Job:
Transcribe the whole listing without a single picture.
## Begin Recorded data
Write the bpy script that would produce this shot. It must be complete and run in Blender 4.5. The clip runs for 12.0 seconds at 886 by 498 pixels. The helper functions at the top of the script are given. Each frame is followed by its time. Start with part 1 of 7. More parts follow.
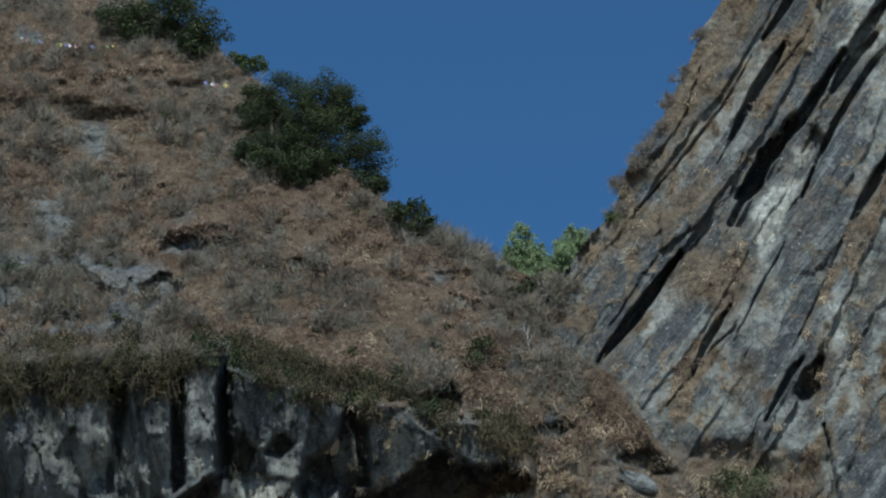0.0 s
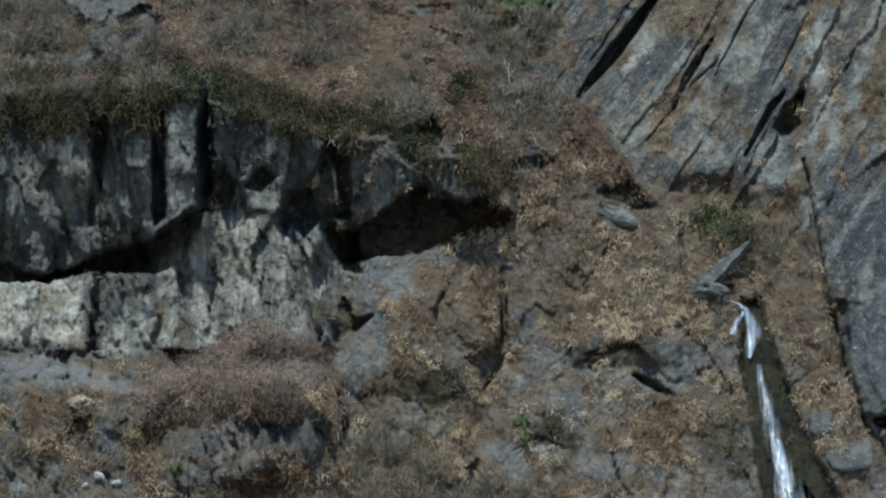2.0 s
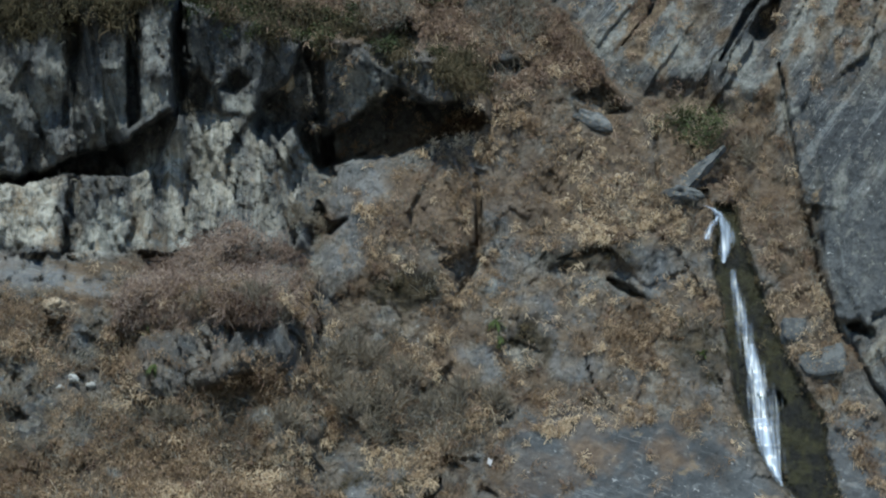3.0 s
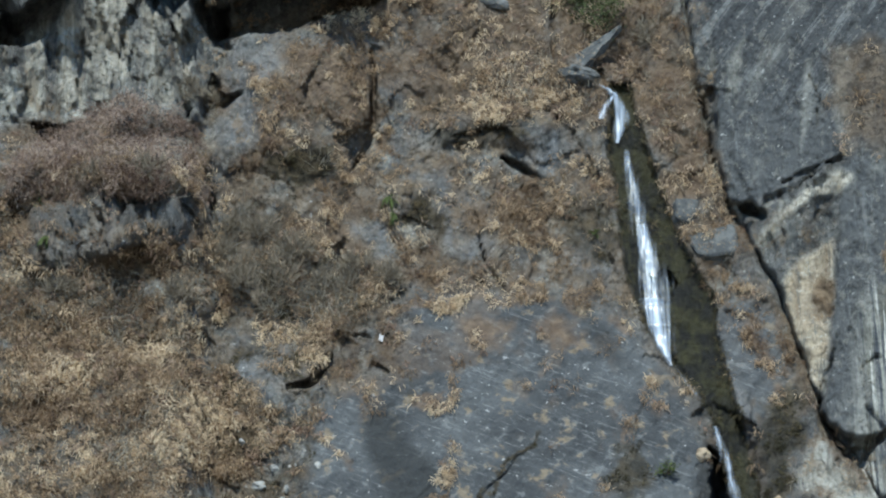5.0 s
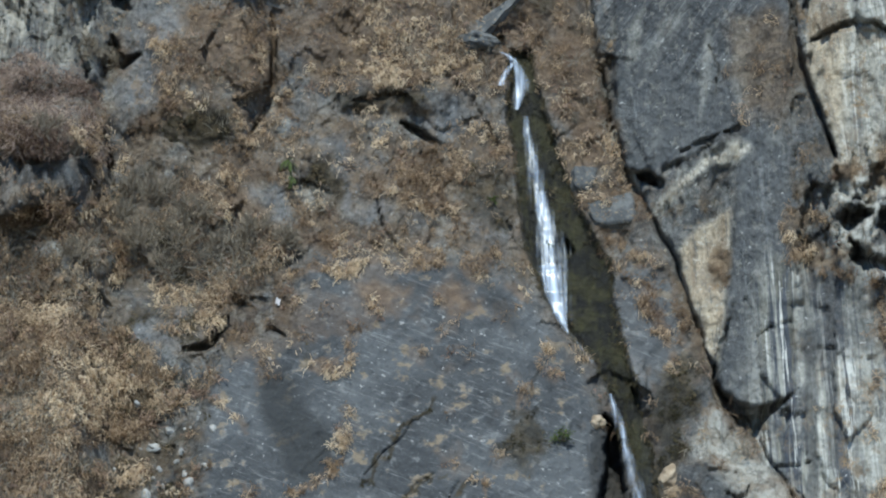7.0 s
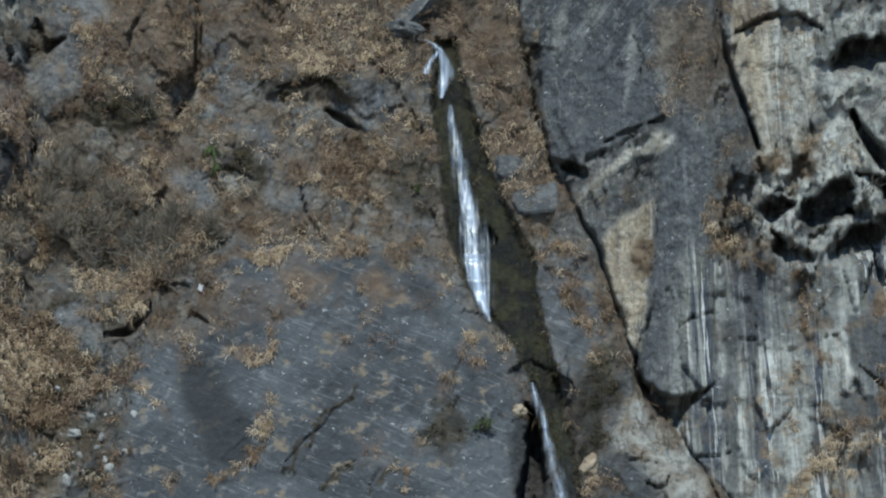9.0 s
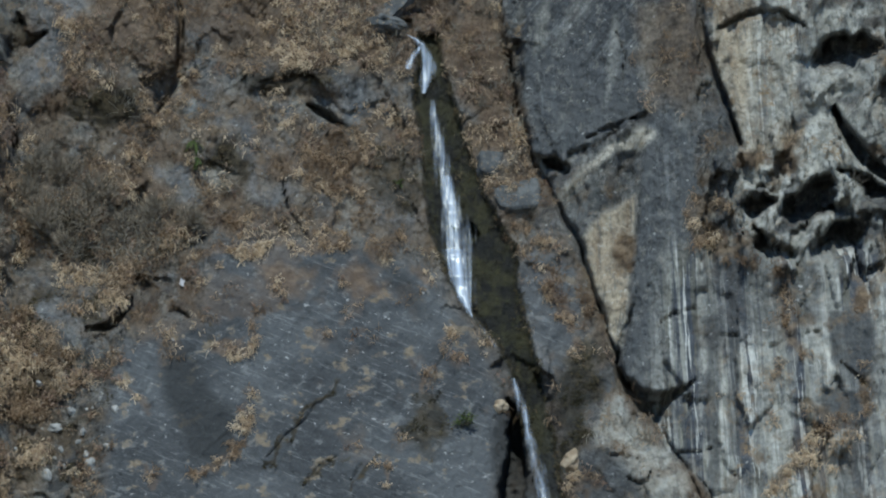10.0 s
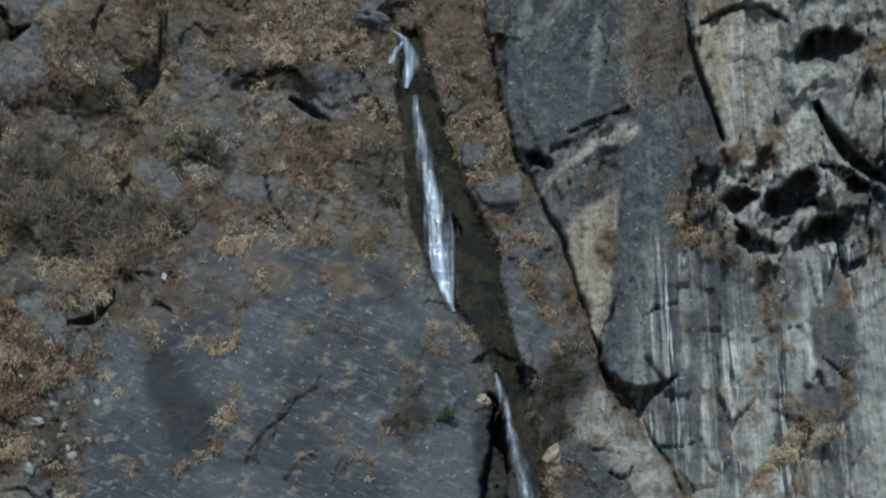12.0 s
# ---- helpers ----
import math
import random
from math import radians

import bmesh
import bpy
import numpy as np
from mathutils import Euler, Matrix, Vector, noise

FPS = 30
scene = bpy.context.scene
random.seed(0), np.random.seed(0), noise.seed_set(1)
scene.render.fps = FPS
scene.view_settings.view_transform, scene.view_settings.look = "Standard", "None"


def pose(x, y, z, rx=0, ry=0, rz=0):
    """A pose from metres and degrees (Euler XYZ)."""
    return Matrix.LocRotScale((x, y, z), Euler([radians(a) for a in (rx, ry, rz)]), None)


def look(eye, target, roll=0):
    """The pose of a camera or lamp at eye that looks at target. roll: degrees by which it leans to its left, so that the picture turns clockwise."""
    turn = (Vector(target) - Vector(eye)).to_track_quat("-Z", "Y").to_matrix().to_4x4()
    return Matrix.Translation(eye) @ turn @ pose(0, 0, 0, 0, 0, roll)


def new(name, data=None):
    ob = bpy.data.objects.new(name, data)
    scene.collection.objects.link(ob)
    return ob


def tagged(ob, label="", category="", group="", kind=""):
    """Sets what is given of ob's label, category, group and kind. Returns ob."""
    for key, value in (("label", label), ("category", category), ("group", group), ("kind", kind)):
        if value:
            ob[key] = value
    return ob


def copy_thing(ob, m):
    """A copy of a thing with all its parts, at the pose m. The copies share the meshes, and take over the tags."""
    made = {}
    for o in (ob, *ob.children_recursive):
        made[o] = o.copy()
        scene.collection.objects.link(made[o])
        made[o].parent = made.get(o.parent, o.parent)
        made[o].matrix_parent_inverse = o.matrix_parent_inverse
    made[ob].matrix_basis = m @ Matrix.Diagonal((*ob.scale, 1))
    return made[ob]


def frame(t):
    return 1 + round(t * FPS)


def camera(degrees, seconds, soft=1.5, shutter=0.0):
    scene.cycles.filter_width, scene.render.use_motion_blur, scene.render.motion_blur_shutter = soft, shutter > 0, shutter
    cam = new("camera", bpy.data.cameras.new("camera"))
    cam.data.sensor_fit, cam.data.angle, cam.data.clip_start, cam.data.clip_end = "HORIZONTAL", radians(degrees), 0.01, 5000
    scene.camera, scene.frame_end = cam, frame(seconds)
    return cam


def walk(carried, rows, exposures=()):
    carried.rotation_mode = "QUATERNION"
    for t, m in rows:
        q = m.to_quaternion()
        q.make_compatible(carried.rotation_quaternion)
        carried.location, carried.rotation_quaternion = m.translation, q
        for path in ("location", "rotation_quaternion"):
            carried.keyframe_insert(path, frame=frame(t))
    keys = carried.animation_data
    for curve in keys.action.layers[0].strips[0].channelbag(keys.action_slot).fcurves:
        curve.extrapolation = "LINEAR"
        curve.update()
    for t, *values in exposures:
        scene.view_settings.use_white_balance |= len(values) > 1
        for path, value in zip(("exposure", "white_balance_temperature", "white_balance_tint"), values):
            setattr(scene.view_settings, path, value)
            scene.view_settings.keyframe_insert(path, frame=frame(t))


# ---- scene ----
## End Recorded data
Output below:
Write the bpy script that would produce this shot. It must be complete and run in Blender 4.5. The clip runs for 12.0 seconds at 886 by 498 pixels. The helper functions at the top of the script are given. Each frame is followed by its time. Start with part 1 of 7. More parts follow.
0.0 s
2.0 s
3.0 s
5.0 s
7.0 s
9.0 s
10.0 s
12.0 s
# ---- helpers ----
import math
import random
from math import radians

import bmesh
import bpy
import numpy as np
from mathutils import Euler, Matrix, Vector, noise

FPS = 30
scene = bpy.context.scene
random.seed(0), np.random.seed(0), noise.seed_set(1)
scene.render.fps = FPS
scene.view_settings.view_transform, scene.view_settings.look = "Standard", "None"


def pose(x, y, z, rx=0, ry=0, rz=0):
    """A pose from metres and degrees (Euler XYZ)."""
    return Matrix.LocRotScale((x, y, z), Euler([radians(a) for a in (rx, ry, rz)]), None)


def look(eye, target, roll=0):
    """The pose of a camera or lamp at eye that looks at target. roll: degrees by which it leans to its left, so that the picture turns clockwise."""
    turn = (Vector(target) - Vector(eye)).to_track_quat("-Z", "Y").to_matrix().to_4x4()
    return Matrix.Translation(eye) @ turn @ pose(0, 0, 0, 0, 0, roll)


def new(name, data=None):
    ob = bpy.data.objects.new(name, data)
    scene.collection.objects.link(ob)
    return ob


def tagged(ob, label="", category="", group="", kind=""):
    """Sets what is given of ob's label, category, group and kind. Returns ob."""
    for key, value in (("label", label), ("category", category), ("group", group), ("kind", kind)):
        if value:
            ob[key] = value
    return ob


def copy_thing(ob, m):
    """A copy of a thing with all its parts, at the pose m. The copies share the meshes, and take over the tags."""
    made = {}
    for o in (ob, *ob.children_recursive):
        made[o] = o.copy()
        scene.collection.objects.link(made[o])
        made[o].parent = made.get(o.parent, o.parent)
        made[o].matrix_parent_inverse = o.matrix_parent_inverse
    made[ob].matrix_basis = m @ Matrix.Diagonal((*ob.scale, 1))
    return made[ob]


def frame(t):
    return 1 + round(t * FPS)


def camera(degrees, seconds, soft=1.5, shutter=0.0):
    scene.cycles.filter_width, scene.render.use_motion_blur, scene.render.motion_blur_shutter = soft, shutter > 0, shutter
    cam = new("camera", bpy.data.cameras.new("camera"))
    cam.data.sensor_fit, cam.data.angle, cam.data.clip_start, cam.data.clip_end = "HORIZONTAL", radians(degrees), 0.01, 5000
    scene.camera, scene.frame_end = cam, frame(seconds)
    return cam


def walk(carried, rows, exposures=()):
    carried.rotation_mode = "QUATERNION"
    for t, m in rows:
        q = m.to_quaternion()
        q.make_compatible(carried.rotation_quaternion)
        carried.location, carried.rotation_quaternion = m.translation, q
        for path in ("location", "rotation_quaternion"):
            carried.keyframe_insert(path, frame=frame(t))
    keys = carried.animation_data
    for curve in keys.action.layers[0].strips[0].channelbag(keys.action_slot).fcurves:
        curve.extrapolation = "LINEAR"
        curve.update()
    for t, *values in exposures:
        scene.view_settings.use_white_balance |= len(values) > 1
        for path, value in zip(("exposure", "white_balance_temperature", "white_balance_tint"), values):
            setattr(scene.view_settings, path, value)
            scene.view_settings.keyframe_insert(path, frame=frame(t))


# ---- scene ----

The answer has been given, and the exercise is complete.